What really matters at the end of the day for actual rocket building is thrust per area of nozzle size. Or how much thrust can you put under a rocket of some core size X.
Raptor is by far the best engine ever built according to that measure.
Prometheus doesn't seem that impressive but we don't have all the information on it as far as I can find.
> What really matters at the end of the day for actual rocket building is thrust per area of nozzle size.
What? I am a casual observer but I believe specific impulse is most important - how much thrust do you get per unit of fuel. The amount of fuel you have to carry has a huge impact on how much. Of course things like ion thrusters have high ISP but not enough thrust for launch - but once you get enough thrust to launch a rocket, you want a high ISP. High ISP means way less fuel required which means even with less thrust you will be okay. So thrust per nozzle area isn't strictly that important if the engine is so inefficient you need to carry twice as much fuel.
Accountants and finance people are not the almighty rulers of projects.
If you can not get enough thrust under your rocket sectional area, your capsule will simply not leave the ground and your astronauts won't make it to the Moon, independently on the accountants opinion on the matter.
If you have a high ISP engine that is low thrust, your rocket will either not get of the ground or if it does get off the ground it will suffer from a very high amount of gravity loses. High ISP on the engine doesn't matter when your rocket spends a long time just fighting gravity.
High thrust to weight ratio is important for a rocket. The higher your TWR the less gravity loses your rocket suffers.
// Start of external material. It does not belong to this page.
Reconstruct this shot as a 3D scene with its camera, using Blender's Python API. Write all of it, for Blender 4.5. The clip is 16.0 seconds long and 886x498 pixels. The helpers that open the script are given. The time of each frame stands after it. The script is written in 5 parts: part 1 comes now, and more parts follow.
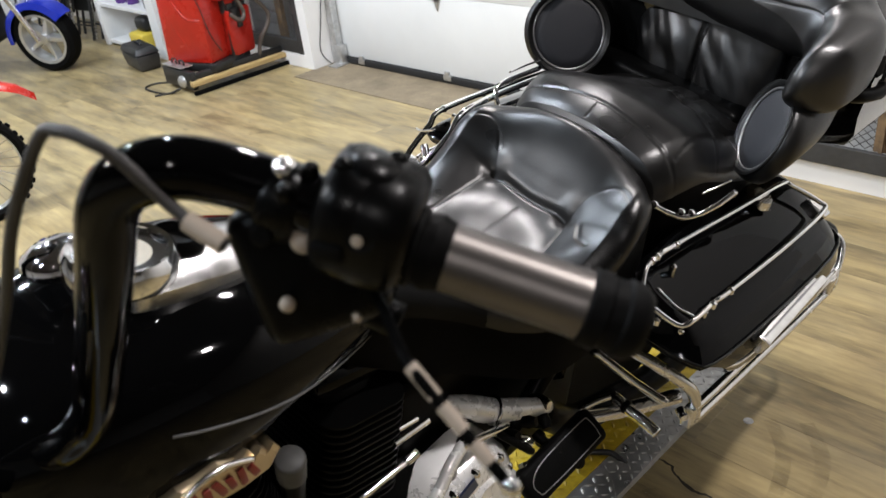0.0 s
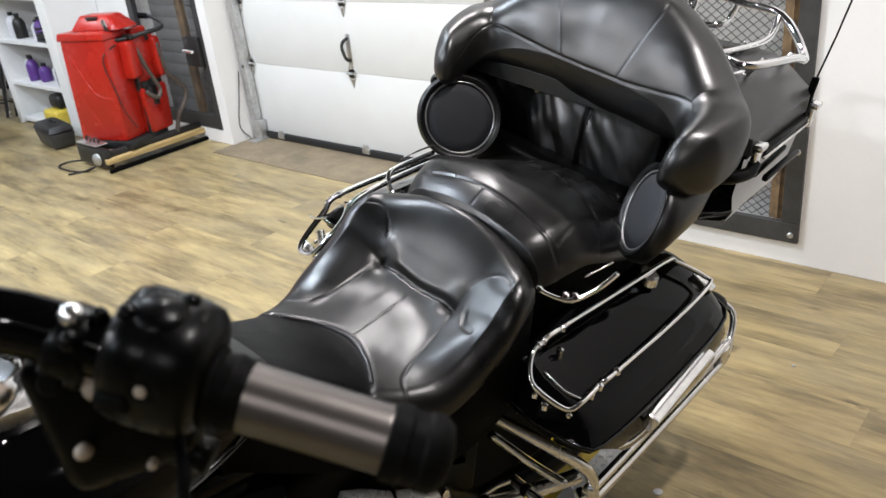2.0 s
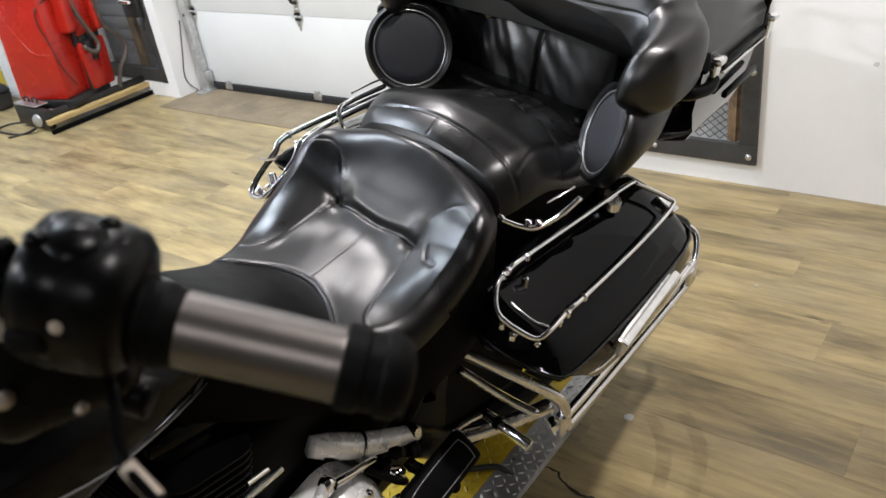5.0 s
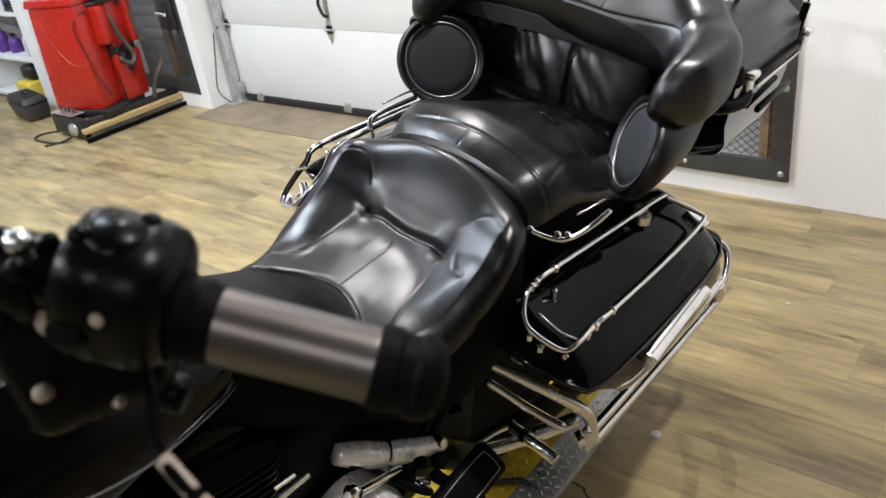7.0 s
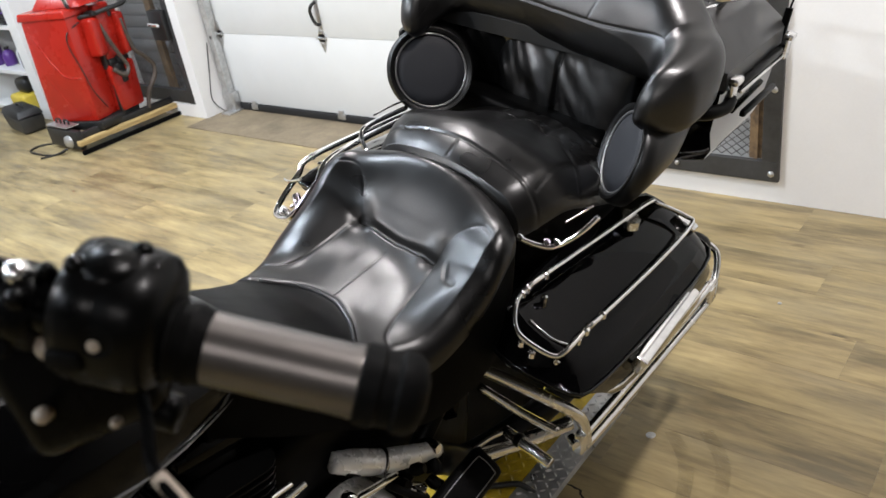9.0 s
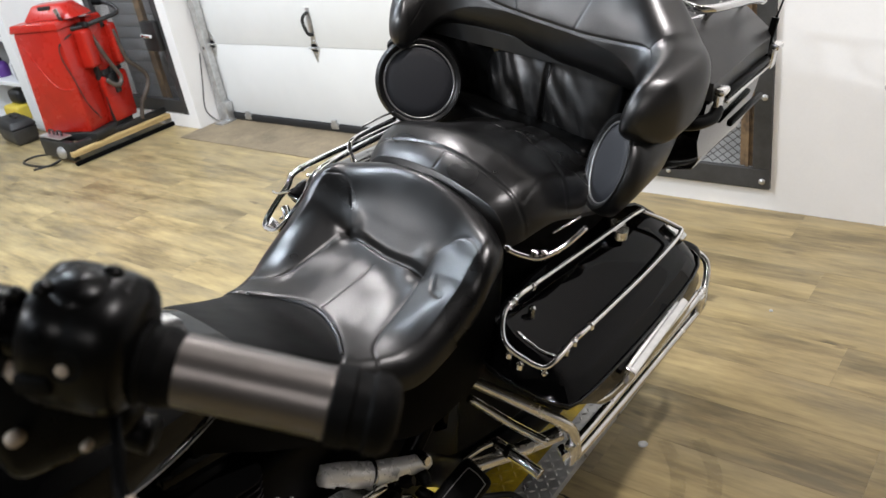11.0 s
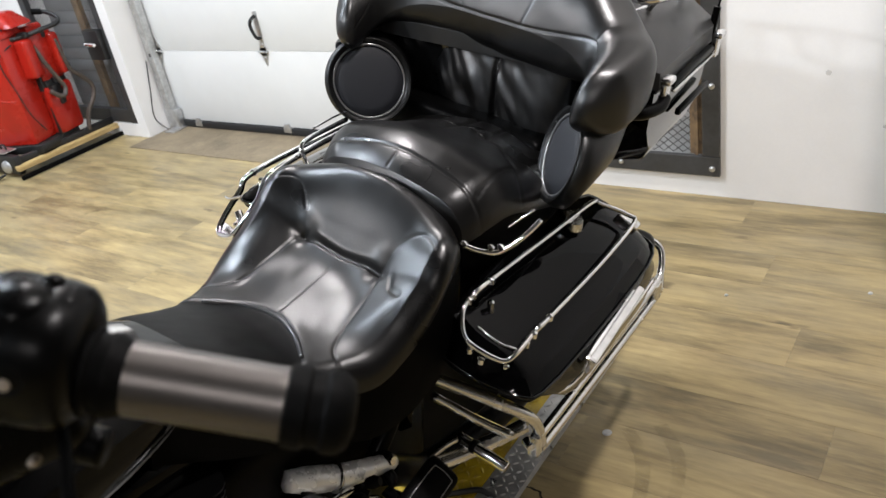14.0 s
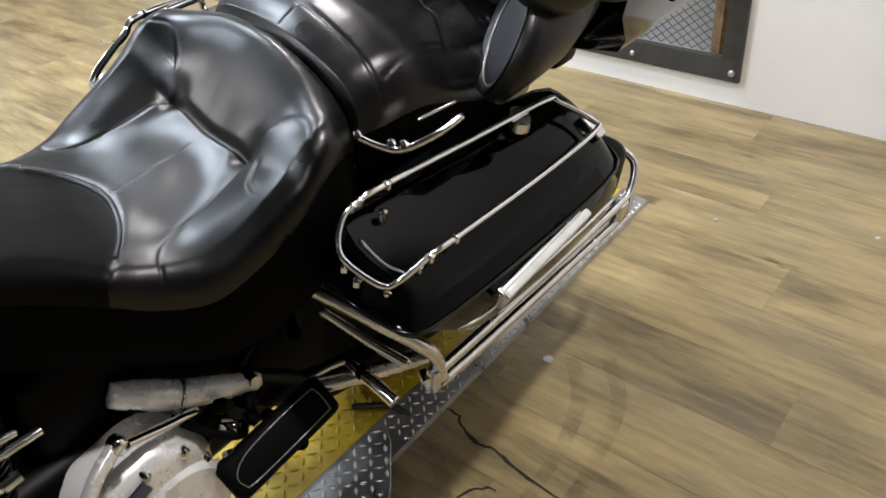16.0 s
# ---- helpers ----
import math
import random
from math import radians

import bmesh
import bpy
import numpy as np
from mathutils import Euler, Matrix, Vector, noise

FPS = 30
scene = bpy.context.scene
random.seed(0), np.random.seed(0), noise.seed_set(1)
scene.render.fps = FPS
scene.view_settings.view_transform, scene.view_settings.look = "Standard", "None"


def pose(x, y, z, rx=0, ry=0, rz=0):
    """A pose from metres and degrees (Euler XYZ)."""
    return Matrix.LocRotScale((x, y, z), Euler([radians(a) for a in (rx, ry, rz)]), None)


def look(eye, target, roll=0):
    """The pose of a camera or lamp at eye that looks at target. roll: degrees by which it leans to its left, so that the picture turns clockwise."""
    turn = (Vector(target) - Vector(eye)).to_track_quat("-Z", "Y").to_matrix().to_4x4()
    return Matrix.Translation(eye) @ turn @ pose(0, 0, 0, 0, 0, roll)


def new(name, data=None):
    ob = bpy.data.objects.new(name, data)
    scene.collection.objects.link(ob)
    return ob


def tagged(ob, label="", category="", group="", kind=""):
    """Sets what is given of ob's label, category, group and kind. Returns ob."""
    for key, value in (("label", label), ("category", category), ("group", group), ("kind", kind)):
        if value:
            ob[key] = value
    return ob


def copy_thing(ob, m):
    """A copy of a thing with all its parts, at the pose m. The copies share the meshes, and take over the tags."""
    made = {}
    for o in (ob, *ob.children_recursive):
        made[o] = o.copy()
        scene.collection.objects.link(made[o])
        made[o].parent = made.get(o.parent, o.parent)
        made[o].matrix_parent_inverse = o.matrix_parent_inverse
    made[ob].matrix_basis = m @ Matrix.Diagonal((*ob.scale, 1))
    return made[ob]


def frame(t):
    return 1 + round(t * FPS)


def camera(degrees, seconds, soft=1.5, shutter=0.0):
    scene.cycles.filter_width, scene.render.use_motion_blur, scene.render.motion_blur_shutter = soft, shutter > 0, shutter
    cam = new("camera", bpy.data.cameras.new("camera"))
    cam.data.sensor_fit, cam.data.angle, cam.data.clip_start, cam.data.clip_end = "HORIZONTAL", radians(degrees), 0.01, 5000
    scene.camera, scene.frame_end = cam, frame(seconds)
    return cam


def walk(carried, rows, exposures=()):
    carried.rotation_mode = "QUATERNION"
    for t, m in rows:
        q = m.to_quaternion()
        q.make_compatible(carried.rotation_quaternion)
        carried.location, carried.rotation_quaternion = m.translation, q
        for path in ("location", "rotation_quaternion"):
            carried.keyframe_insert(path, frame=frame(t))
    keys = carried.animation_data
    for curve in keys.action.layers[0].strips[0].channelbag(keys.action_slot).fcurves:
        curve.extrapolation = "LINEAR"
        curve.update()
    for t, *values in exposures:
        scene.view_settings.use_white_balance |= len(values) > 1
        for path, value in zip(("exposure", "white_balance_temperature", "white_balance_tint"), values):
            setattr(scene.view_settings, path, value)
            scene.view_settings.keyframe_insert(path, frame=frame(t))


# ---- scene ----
cam = camera(57.8, 16.0)
cam.data.dof.use_dof, cam.data.dof.focus_distance, cam.data.dof.aperture_fstop = True, 1.7, 8.0
PATH = [
    (0, (0.531, 0.503, 1.364), (-0.812, 1.697, 0.357), -7.1),
    (0.5, (0.559, 0.537, 1.380), (-0.684, 1.873, 0.425), -5.8),
    (1, (0.585, 0.558, 1.407), (-0.654, 1.963, 0.550), -4.2),
    (1.5, (0.589, 0.565, 1.403), (-0.653, 1.961, 0.537), -4.8),
    (2, (0.580, 0.572, 1.393), (-0.685, 1.939, 0.512), -6.4),
    (2.5, (0.558, 0.569, 1.383), (-0.712, 1.920, 0.484), -8.2),
    (3, (0.556, 0.585, 1.375), (-0.665, 1.957, 0.442), -8.5),
    (3.5, (0.551, 0.588, 1.368), (-0.635, 1.971, 0.404), -8.0),
    (6, (0.570, 0.598, 1.345), (-0.579, 1.965, 0.320), -8.6),
    (6.5, (0.562, 0.595, 1.342), (-0.576, 1.968, 0.312), -7.6),
    (7, (0.562, 0.588, 1.349), (-0.660, 1.932, 0.379), -8.6),
    (7.5, (0.570, 0.592, 1.354), (-0.639, 1.941, 0.373), -9.3),
    (8, (0.575, 0.588, 1.366), (-0.617, 1.951, 0.383), -9.4),
    (8.5, (0.578, 0.585, 1.366), (-0.639, 1.935, 0.397), -9.5),
    (11, (0.591, 0.596, 1.371), (-0.625, 1.961, 0.421), -9.8),
    (11.5, (0.596, 0.606, 1.373), (-0.604, 1.988, 0.426), -9.3),
    (12, (0.601, 0.610, 1.376), (-0.568, 2.013, 0.423), -9.8),
    (12.5, (0.601, 0.599, 1.379), (-0.588, 2.001, 0.450), -9.1),
    (13, (0.599, 0.603, 1.370), (-0.571, 2.002, 0.412), -10.4),
    (13.5, (0.599, 0.605, 1.366), (-0.546, 2.008, 0.384), -11.6),
    (14, (0.595, 0.599, 1.366), (-0.538, 2.021, 0.400), -10.8),
    (14.5, (0.578, 0.547, 1.377), (-0.556, 1.987, 0.437), -10.1),
    (15, (0.600, 0.504, 1.361), (-0.384, 2.012, 0.360), -7.0),
    (15.5, (0.598, 0.675, 1.279), (-0.471, 1.976, 0.094), -2.4),
    (16, (0.594, 0.889, 1.252), (-0.511, 2.116, 0.021), -5.8),
]
walk(cam, [(t, look(eye, target, roll)) for t, eye, target, roll in PATH])

# ---- world and lights ----
world = bpy.data.worlds.new("world")
scene.world = world
world.use_nodes = True
world.node_tree.nodes["Background"].inputs[0].default_value = (0.9, 0.95, 1.0, 1)
world.node_tree.nodes["Background"].inputs[1].default_value = 0.25
scene.view_settings.exposure = 0.0

CEIL = 2.9
COOL, NEUTRAL, SOFTWARM, WARM = (0.80, 0.905, 1.03), (0.88, 0.945, 1.03), (0.985, 0.945, 0.955), (0.985, 0.93, 0.925)
# Downlights out of view; the last three are added to brighten the backrest.
LAMPS = [(-0.30, -1.25, COOL, 30), (-3.2, 0.9, COOL, 66), (-1.95, 1.72, COOL, 44), (-1.2, 2.55, SOFTWARM, 42), (0.75, 1.85, WARM, 50),
         (-4.7, 0.6, COOL, 50), (-3.6, 2.55, NEUTRAL, 22), (-6.0, 1.2, NEUTRAL, 36), (-1.55, -0.85, NEUTRAL, 80), (1.7, -1.1, WARM, 26), (-2.8, -0.9, SOFTWARM, 58)]

# ---- materials ----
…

There is a reason most rockets main liftoff comes from lowers ISP RP-1 engines or solids rocket. High ISP hydrogen engines just result in losses.
SpaceX Raptor actually deliberately reduced its ISP to increase its thrust.
ISP isn't everything, even in space, as you don't have infinite time to get places, transfer burns etc are more efficient when closer to being instantaneous (in terms of dV) and capture burns need to happen within a fixed timeframe.
Also I think what they meant is that the engine's thrust dictates the height above it that it can lift. So lots of larger low thrust engines = short and stubby rocket, which adds all sorts of limitations (construction, transportation, aerodynamics).
High Isp is actually a bad thing in a first stage. That stage is done almost immediately, so high Isp doesn't buy much, but low propellant density (which tends to go with high Isp) makes the stage larger and more expensive. This is why launchers tend to use hydrocarbons, not hydrogen, as fuel in the first stage. Low propellant density also makes the pumps larger and so reduces the thrust/mass ratio of the engines.
Raptor is by far the best engine ever built according to that measure.
Prometheus doesn't seem that impressive but we don't have all the information on it as far as I can find.